--- Begin Data for processing ---

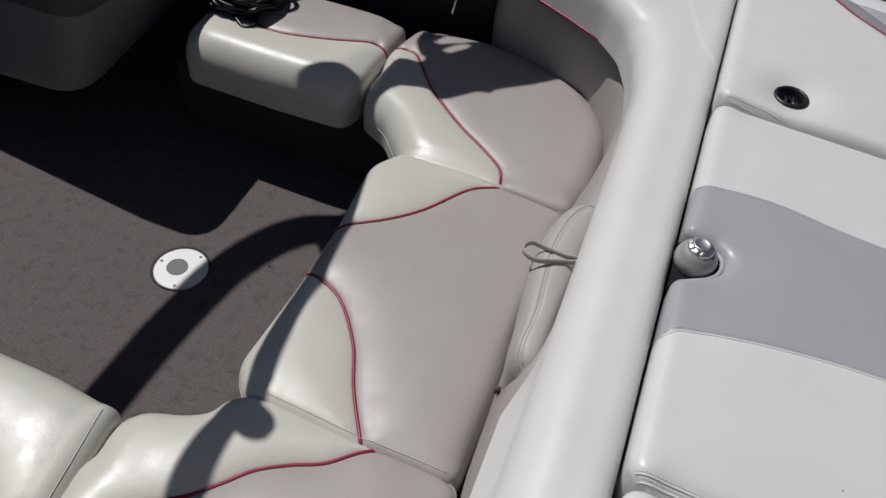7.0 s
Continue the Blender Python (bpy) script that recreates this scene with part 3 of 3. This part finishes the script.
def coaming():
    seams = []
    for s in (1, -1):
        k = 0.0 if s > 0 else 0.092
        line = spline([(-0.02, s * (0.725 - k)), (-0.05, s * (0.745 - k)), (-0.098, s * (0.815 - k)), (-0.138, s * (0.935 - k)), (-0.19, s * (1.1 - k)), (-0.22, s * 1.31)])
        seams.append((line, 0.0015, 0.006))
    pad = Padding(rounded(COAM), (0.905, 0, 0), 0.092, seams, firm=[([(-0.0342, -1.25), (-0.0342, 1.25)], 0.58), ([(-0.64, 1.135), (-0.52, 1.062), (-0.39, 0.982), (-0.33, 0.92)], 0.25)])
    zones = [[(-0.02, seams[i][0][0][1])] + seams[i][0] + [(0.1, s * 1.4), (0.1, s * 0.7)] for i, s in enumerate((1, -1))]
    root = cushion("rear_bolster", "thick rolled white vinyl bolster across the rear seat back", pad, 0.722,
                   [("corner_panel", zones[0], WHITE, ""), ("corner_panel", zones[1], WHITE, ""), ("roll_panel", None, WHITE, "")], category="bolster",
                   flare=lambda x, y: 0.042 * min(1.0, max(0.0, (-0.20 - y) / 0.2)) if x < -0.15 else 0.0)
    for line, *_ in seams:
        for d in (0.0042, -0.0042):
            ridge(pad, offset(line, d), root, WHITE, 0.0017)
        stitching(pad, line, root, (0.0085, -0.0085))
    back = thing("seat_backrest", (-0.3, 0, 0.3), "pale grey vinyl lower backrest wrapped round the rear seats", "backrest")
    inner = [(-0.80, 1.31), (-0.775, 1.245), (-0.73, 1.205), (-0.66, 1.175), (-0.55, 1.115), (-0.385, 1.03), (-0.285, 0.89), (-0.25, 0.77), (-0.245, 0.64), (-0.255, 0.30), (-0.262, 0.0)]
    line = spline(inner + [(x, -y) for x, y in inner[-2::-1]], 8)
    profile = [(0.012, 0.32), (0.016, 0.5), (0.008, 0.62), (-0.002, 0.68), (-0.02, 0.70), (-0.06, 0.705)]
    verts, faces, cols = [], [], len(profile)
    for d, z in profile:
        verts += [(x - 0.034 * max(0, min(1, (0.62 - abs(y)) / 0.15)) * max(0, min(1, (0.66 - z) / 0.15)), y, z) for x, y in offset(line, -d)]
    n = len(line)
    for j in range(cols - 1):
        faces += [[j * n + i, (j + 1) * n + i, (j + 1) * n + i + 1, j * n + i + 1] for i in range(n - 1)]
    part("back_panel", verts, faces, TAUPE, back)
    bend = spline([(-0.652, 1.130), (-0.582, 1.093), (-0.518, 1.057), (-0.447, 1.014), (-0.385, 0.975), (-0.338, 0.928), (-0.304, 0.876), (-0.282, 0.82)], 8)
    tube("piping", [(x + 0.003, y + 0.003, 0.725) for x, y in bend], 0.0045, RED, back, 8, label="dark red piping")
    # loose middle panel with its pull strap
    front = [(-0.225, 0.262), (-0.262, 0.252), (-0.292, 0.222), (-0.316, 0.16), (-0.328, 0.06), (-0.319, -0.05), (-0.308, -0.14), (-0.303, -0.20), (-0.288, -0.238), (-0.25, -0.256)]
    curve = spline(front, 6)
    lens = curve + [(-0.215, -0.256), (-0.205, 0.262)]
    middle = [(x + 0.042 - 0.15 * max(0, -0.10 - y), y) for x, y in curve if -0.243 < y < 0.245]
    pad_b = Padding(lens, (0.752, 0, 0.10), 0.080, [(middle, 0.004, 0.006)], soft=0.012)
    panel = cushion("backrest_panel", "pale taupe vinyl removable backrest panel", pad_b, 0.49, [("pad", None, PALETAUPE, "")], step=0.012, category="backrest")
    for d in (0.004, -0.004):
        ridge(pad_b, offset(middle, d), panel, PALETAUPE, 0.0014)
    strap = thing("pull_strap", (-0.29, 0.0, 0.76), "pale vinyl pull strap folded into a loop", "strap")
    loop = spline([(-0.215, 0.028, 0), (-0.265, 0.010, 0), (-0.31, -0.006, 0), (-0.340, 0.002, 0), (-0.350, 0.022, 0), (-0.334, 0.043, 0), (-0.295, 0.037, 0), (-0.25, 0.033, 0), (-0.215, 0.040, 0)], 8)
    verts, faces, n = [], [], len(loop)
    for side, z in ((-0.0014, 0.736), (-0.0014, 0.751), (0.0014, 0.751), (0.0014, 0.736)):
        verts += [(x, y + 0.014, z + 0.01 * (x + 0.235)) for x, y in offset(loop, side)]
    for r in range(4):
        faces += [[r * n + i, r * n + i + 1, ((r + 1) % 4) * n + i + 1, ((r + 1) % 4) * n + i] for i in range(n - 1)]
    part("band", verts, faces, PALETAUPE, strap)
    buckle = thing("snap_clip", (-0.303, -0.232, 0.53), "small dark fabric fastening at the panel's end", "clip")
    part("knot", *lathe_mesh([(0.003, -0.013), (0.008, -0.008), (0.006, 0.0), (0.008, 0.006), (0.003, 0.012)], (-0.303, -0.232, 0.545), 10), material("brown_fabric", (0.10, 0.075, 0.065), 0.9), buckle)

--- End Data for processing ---
--- Begin Data for processing ---

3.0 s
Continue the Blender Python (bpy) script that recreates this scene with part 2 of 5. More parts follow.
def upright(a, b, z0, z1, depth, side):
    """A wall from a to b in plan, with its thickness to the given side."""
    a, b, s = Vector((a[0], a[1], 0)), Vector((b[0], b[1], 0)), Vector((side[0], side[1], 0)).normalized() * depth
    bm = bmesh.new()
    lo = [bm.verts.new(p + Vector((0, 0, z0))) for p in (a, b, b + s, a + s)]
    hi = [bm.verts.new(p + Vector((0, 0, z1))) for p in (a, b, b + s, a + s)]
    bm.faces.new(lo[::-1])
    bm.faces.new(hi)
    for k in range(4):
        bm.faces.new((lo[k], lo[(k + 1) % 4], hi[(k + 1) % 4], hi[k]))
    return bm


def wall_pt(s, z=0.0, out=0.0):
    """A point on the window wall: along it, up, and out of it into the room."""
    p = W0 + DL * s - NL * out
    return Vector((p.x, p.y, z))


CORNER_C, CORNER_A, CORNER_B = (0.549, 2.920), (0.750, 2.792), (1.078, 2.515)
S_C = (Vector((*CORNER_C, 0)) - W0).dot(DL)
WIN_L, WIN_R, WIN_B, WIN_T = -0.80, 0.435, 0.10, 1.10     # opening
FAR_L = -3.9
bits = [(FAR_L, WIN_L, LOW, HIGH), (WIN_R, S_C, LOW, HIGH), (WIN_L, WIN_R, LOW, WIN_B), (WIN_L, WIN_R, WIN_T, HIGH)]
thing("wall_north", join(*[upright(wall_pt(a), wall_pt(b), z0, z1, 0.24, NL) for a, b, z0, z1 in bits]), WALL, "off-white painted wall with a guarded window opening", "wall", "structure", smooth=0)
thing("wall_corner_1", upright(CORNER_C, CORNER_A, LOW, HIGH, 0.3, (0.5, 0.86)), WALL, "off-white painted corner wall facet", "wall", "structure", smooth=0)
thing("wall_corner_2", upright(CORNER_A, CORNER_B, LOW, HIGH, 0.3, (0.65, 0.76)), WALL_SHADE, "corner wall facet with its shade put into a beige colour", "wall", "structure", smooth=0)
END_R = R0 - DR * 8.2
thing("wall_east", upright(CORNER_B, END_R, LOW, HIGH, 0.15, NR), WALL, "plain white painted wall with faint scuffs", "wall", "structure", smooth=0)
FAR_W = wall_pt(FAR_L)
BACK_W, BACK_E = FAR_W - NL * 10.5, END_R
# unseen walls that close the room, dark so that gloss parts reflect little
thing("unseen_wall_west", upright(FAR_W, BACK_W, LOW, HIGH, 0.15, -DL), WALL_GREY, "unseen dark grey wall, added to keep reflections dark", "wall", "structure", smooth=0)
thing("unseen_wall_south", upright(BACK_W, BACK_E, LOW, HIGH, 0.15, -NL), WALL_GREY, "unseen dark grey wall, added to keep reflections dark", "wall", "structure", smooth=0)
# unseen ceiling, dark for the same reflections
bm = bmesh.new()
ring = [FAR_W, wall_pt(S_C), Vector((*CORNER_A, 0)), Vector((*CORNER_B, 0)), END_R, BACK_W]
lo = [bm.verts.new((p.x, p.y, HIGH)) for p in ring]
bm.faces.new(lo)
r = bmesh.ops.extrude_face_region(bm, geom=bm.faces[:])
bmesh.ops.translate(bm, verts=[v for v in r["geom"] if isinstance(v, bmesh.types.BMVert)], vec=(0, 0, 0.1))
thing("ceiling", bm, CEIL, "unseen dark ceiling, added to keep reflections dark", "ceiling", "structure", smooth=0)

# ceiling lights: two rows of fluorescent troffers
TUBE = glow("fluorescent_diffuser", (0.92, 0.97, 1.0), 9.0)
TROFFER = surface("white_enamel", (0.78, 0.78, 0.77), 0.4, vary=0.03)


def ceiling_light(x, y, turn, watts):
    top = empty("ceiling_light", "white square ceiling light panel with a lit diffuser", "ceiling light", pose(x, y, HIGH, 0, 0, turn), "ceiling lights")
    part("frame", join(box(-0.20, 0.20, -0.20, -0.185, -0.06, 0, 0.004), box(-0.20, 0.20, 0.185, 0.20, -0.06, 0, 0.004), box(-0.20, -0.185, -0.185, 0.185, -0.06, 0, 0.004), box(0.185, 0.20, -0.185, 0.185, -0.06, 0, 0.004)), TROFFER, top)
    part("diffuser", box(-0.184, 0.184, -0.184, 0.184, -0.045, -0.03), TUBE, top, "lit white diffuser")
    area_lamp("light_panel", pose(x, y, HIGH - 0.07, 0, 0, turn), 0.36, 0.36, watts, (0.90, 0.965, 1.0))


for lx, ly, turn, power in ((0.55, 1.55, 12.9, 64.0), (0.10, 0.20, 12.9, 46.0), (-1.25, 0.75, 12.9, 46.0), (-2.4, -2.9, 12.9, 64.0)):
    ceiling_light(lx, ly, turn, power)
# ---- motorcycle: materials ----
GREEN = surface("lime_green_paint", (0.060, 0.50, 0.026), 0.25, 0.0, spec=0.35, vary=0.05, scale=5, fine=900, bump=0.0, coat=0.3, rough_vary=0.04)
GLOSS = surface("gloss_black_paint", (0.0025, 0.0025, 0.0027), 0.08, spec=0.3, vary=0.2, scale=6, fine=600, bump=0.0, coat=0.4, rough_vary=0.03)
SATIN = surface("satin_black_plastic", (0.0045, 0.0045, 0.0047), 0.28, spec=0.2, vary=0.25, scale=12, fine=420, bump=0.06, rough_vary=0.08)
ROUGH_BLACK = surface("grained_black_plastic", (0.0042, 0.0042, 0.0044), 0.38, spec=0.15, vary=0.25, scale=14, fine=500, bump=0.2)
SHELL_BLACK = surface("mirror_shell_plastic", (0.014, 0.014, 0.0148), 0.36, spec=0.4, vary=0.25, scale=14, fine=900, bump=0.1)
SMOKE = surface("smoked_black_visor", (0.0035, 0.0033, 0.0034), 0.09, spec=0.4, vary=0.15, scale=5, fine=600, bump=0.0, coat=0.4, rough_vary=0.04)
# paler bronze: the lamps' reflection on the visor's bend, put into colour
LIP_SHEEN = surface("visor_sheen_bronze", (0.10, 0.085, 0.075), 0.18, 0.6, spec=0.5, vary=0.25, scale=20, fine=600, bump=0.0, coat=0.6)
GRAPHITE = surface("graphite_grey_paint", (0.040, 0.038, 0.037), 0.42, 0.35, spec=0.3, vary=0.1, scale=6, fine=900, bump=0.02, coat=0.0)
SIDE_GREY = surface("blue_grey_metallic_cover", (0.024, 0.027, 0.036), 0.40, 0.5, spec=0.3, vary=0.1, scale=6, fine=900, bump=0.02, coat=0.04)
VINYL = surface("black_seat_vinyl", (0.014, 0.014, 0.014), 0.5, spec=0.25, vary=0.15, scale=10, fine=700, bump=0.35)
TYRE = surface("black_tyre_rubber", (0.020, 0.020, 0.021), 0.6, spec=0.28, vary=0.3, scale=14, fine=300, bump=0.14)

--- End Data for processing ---
--- Begin Data for processing ---

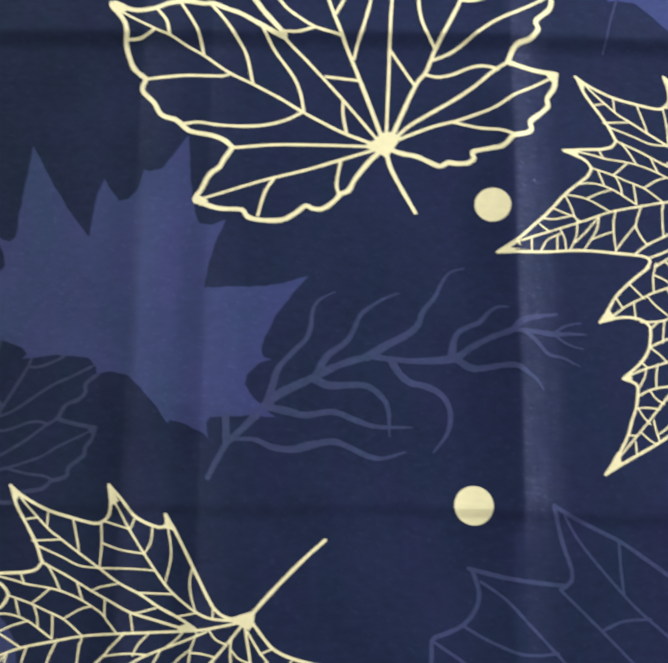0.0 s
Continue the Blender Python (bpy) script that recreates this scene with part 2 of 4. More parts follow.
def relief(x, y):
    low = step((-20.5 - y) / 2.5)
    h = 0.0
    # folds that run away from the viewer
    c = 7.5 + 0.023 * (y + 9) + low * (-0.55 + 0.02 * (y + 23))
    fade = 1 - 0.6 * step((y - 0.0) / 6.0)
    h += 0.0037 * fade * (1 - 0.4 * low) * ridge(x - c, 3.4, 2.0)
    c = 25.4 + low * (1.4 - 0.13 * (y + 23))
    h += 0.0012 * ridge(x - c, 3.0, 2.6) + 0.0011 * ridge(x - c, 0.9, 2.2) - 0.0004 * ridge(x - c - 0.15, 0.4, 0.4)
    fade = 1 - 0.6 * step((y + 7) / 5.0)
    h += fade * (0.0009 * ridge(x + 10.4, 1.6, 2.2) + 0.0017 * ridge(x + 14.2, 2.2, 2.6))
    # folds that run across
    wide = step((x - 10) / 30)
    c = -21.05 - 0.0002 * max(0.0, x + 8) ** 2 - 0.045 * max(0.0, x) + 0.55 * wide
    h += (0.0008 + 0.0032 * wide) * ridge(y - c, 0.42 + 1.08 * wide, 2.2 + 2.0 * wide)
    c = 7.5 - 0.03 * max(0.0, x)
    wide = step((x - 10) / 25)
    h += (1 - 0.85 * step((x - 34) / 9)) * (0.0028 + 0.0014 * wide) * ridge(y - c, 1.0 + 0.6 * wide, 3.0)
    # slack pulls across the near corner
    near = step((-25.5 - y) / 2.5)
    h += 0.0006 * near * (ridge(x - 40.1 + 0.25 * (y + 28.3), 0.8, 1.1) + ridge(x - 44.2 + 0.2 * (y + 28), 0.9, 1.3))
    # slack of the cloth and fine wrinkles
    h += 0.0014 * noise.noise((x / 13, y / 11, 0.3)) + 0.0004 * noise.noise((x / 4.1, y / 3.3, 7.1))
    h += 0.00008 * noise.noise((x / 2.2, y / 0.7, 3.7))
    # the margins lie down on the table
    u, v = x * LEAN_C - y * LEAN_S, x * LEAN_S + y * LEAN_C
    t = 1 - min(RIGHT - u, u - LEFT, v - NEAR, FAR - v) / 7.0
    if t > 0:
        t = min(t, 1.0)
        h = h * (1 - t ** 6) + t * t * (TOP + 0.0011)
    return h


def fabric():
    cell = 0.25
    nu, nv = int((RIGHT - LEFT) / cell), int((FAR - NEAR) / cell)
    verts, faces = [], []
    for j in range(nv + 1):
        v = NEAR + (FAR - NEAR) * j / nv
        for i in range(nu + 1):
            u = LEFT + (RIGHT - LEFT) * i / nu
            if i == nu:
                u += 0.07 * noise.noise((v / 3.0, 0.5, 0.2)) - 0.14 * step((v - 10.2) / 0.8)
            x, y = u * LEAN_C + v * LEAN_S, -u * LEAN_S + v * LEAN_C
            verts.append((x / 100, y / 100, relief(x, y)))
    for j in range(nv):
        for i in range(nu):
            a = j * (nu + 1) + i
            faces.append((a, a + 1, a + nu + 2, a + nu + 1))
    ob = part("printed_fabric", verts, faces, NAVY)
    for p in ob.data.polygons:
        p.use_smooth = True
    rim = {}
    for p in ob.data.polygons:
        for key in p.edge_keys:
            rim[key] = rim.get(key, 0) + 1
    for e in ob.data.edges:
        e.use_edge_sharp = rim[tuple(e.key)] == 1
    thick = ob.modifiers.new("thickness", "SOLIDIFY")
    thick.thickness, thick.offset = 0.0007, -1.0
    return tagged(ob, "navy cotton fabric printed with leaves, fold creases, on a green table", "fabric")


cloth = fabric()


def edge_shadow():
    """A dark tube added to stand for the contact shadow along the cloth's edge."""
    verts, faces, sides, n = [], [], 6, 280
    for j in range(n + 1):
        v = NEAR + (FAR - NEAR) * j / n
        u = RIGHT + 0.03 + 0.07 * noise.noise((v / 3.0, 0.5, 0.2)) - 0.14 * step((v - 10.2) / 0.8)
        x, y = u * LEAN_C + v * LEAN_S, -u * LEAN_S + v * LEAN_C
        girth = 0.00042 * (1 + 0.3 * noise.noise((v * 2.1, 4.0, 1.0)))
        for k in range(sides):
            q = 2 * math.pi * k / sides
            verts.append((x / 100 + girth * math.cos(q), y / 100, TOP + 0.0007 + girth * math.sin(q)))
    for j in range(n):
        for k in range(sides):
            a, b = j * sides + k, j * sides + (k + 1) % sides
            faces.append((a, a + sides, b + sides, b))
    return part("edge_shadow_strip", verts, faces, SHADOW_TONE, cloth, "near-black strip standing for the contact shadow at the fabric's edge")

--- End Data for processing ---

_Task statement:_
Find the lines above that include the string "recreates" and copy them.

_Answer to this task:_
Continue the Blender Python (bpy) script that recreates this scene with part 3 of 3. This part finishes the script.
Continue the Blender Python (bpy) script that recreates this scene with part 2 of 5. More parts follow.
Continue the Blender Python (bpy) script that recreates this scene with part 2 of 4. More parts follow.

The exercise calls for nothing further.